Industrial metals bulls cheered U.S. data showing new home sales surged 26.9 per cent in March, the largest advance since April, 1963, and further evidence of a recovery in the world's largest economy.

"You're seeing some resiliency in the housing numbers," said Adam Klopfenstein, senior market strategist at MF Global Ltd's Lind-Waldock division in Chicago, noting that the figures were likely padded by a home buyer tax credit that is set to expire at the end of the month.

"Going forward, the real caveat to the housing market is how is it going to perform when that stimulus is taken away? But for today, the number still show that there is demand for housing and I think that's what is supporting copper," he said.

Copper found additional support from the currency markets, where the euro rebounded from one-year lows against the dollar after Greece requested emergency financial aid, but concerns about how the aid package will be implemented continued to linger.

Holding back momentum, however, is a fear that China, the world's top consumer of base metals, may be oversupplied with copper after imports of the metal in March jumped more than 50 per cent to 337,125 tonnes.

"We still expect Chinese base metal imports to be significantly lower in 2010 with growing domestic demand fed by off-market stocks of metal," Royal Bank of Scotland said in a research report.

Often a demand indicator, copper stocks rose 25 tonnes to 507,150 tonnes, but were down from peaks of 555,075 hit on Feb. 17 that had previously not been seen since October, 2003.

Aluminum was last bid at $2,332 against $2,320, having earlier touched $2,290, its lowest since end-March.

LME stocks for the metal, used in transport and packaging, slipped 5,900 tonnes to 4.57 million tonnes, remaining near record levels.
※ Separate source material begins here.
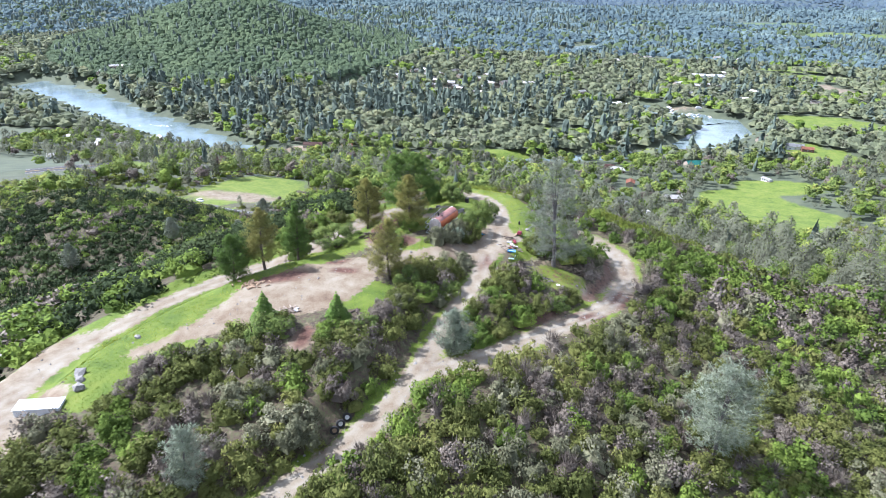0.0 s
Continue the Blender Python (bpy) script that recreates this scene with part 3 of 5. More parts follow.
def shrub_shape(rng, k, clumps=16, upright=0.0, core=0.72, leaf=2.6):
    """A shrub of unit radius and unit height: rounded leaf clumps heaped over a dome."""
    az, el = rng.random(clumps) * math.tau, np.arcsin(rng.random(clumps) ** 0.8)
    r = rng.uniform(0.55, 0.9, clumps)
    cc = np.stack([r * np.cos(el) * np.cos(az), r * np.cos(el) * np.sin(az), 0.12 + 0.78 * r * np.sin(el)], 1)
    size_of = rng.uniform(0.75, 1.25, clumps) * 1.05 / math.sqrt(clumps)
    who = rng.integers(clumps, size=k)
    d = unit(rng.normal(size=(k, 3)) + [0, 0, 0.25] + 0.5 * cc[who])
    c = cc[who] + d * size_of[who][:, None] * rng.uniform(0.5, 1.15, (k, 1)) * [1, 1, 1 + upright]
    c[:, 2] = np.maximum(c[:, 2], 0.02)
    size = 1.15 / math.sqrt(k) * leaf
    way = 1.0 * d + 0.55 * unit(cc[who]) + [0, 0, 0.15]
    q = leaf_quads(rng, c, d, size * (1 + upright), size * (0.6 - 0.25 * upright), 0.55, (np.array([0, 0, 1.0]) + 0.3 * rng.normal(size=(k, 3))) if upright else None, way)
    return np.concatenate([dome_quads(rng, core, core * 0.8, 0.0, 2, 6), q])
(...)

A large portion of those aluminum stocks are tied up in finance deals, to release cash for producers and to earn banks higher returns than they would get in money markets.

Nickel ended at $27,000 from $27,095 and battery material lead at $2,300 from $2,310.

Base metals traders have been focusing on dominant positions within the smaller LME metal markets, especially nickel.

Analysts say a dominant position of all short positions in nickel due this month, may be behind nickel's gains of around 7 per cent this month and is likely to lend further support to prices in the coming days.

"Nickel continues to bob around in a manner that underlines the uneasy feeling that we are about to experience a shift of seismic proportion very soon," RBC Capital Markets said in a note.

Zinc ended at $2,405 a tonne from $2,418 and tin at $19,000 from $18,950.